Set include_background=False to see only the species-level confusion (correct vs wrong species label), ignoring FP/FN counts.
Output Files¶
All files are written to the output_path directory.
| File | Description |
|---|---|
confusion_matrix.csv |
Raw confusion matrix as CSV. |
confusion_matrix_detailed.csv |
Same matrix with pred_<class> rows and true_<class> columns. |
confusion_matrix_normalized.png |
Heatmap showing row-normalized percentages. |
confusion_matrix_raw.png |
Heatmap showing raw counts. |
metadata.txt |
Analysis parameters, file paths, species list, detection and label counts. |
Reading the Confusion Matrix¶
The matrix uses predicted class (rows) × true class (columns) convention.
| Cell | Meaning |
|---|---|
Diagonal cell [i, i] |
True Positives for species i |
Off-diagonal [i, j] (i ≠ j) |
Predicted species i, actually species j (misclassification) |
background column [i, bg] |
Labels for species i with no matching detection (False Negatives) |
background row [bg, j] |
Detections that matched no label for species j (False Positives) |
Examples¶
Basic confusion matrix¶
from evaluation.confusion_matrix_analysis import ConfusionMatrixAnalyzer
analyzer = ConfusionMatrixAnalyzer(iou_threshold=0.25)
matrix, species = analyzer.analyze(
detections_path="results/simplified.csv",
labels_path="data/ground_truth.csv",
output_path="results/confusion_matrix",
)
print(f"Species: {species}")
print(matrix)
Strict 2D IoU matching¶
from evaluation.confusion_matrix_analysis import ConfusionMatrixAnalyzer
analyzer = ConfusionMatrixAnalyzer(
iou_threshold=0.5,
use_2d_iou=True,
)
matrix, species = analyzer.analyze(
detections_path="results/simplified.csv",
labels_path="data/ground_truth.csv",
output_path="results/confusion_strict",
)
1D IoU (temporal only)¶
from evaluation.confusion_matrix_analysis import ConfusionMatrixAnalyzer
analyzer = ConfusionMatrixAnalyzer(
iou_threshold=0.5,
use_2d_iou=False,
)
matrix, species = analyzer.analyze(
detections_path="results/simplified.csv",
labels_path="data/ground_truth.csv",
output_path="results/confusion_1d",
)
Without background class¶
from evaluation.confusion_matrix_analysis import ConfusionMatrixAnalyzer
analyzer = ConfusionMatrixAnalyzer(include_background=False)
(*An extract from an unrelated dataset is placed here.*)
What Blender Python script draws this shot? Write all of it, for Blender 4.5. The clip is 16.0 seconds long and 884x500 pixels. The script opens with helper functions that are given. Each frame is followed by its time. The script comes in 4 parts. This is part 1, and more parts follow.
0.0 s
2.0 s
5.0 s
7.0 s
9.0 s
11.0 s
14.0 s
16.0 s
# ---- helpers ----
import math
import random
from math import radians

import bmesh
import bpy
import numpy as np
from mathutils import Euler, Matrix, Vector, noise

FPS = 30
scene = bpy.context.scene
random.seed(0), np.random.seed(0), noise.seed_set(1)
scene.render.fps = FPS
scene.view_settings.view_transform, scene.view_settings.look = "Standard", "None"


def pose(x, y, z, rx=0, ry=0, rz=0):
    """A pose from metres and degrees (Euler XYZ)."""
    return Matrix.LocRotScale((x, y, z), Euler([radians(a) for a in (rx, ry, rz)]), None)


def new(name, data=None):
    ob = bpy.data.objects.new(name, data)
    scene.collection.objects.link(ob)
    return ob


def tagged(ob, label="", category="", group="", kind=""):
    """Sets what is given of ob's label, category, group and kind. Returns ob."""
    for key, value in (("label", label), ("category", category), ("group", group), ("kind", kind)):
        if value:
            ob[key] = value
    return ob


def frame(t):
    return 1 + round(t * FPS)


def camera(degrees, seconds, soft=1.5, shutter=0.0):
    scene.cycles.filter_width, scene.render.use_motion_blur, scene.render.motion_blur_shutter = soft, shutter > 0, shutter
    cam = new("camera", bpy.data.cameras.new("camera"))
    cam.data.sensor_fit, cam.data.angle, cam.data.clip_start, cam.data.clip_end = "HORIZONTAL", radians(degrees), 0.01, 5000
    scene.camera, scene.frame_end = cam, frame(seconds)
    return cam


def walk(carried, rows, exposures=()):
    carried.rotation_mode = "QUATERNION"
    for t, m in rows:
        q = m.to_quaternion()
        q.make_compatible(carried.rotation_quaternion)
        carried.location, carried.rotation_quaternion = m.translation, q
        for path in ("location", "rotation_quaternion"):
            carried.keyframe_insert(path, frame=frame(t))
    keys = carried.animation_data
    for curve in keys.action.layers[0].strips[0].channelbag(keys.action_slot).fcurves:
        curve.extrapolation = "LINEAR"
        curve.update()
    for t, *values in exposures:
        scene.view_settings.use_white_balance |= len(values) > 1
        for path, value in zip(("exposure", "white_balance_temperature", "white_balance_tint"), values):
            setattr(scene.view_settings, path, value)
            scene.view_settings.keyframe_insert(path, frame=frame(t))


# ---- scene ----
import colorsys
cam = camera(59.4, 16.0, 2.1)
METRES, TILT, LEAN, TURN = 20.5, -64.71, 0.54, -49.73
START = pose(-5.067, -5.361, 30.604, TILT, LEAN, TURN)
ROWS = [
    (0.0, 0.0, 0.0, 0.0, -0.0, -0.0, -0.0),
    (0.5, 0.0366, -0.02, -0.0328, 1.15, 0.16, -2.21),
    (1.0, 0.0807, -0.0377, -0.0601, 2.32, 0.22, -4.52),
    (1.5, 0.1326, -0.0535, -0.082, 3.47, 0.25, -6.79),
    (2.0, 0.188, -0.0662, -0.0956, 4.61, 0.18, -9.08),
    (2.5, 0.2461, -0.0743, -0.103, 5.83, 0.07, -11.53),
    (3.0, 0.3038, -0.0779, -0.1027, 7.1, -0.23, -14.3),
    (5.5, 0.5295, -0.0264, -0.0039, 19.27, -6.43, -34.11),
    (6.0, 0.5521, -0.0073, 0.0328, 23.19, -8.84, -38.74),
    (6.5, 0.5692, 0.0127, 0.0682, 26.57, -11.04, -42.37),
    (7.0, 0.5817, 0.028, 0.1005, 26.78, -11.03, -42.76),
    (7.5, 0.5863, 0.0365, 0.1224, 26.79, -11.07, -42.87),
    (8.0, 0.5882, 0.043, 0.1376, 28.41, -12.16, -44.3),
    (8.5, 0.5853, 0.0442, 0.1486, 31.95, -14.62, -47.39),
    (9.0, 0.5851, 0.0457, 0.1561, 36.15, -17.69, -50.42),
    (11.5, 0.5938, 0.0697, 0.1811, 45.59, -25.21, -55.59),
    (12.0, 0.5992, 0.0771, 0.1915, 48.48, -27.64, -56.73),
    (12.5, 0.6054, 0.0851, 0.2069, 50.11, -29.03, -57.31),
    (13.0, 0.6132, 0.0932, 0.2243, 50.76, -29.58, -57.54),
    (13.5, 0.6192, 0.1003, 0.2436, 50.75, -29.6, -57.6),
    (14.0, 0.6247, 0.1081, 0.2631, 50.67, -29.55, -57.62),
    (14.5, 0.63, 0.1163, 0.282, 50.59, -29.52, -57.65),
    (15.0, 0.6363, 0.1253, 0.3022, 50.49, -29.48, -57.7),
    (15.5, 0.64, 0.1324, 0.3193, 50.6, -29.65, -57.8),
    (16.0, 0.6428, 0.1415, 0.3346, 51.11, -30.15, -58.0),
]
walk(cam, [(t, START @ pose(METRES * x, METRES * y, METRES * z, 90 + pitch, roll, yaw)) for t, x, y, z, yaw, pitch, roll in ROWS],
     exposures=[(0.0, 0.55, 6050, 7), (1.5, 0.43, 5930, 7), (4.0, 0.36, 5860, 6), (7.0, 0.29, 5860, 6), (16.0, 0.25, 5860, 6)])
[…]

matrix, species = analyzer.analyze(
detections_path="results/simplified.csv",
labels_path="data/ground_truth.csv",
output_path="results/confusion_no_bg",
)
Binary bird detection¶
from evaluation.confusion_matrix_analysis import ConfusionMatrixAnalyzer
analyzer = ConfusionMatrixAnalyzer(
single_cls=True,
single_cls_name="bird",
)
matrix, species = analyzer.analyze(
detections_path="results/simplified.csv",
labels_path="data/ground_truth.csv",
output_path="results/confusion_binary",
)
Load, compute, and inspect programmatically¶
from evaluation.confusion_matrix_analysis import ConfusionMatrixAnalyzer
import numpy as np
analyzer = ConfusionMatrixAnalyzer(iou_threshold=0.25)
detections = analyzer.load_detections_csv("results/simplified.csv")
labels = analyzer.load_labels_csv("data/ground_truth.csv")
matrix, species = analyzer.compute_confusion_matrix(detections, labels)
for i, sp in enumerate(species):
tp = matrix[i, i]
fn = matrix[i, species.index("background")] if "background" in species else 0
print(f"{sp}: TP={tp}, FN={fn}")
Typical Workflow¶
This class sits at Step 4 of the standard evaluation pipeline:
Step 1 BirdCallDetector(conf_threshold=0.001).detect(..., no_merge=True) → raw_detections.json
Step 2 FBetaScoreAnalyzer().analyze_confidence_thresholds(...) → optimal_thresholds.csv
Step 3 DetectionFilter().filter_detections(data, conf=0.35) → simplified.csv
Step 4 ConfusionMatrixAnalyzer().analyze(...) → confusion_matrix/
Input File Format
Both detections_path and labels_path must use the six-column schema: Filename, Start Time (s), End Time (s), Low Freq (Hz), High Freq (Hz), Species eBird Code. Filenames are matched by stem only (extension-agnostic). See Ground-Truth Labels — CSV schema for the full definition.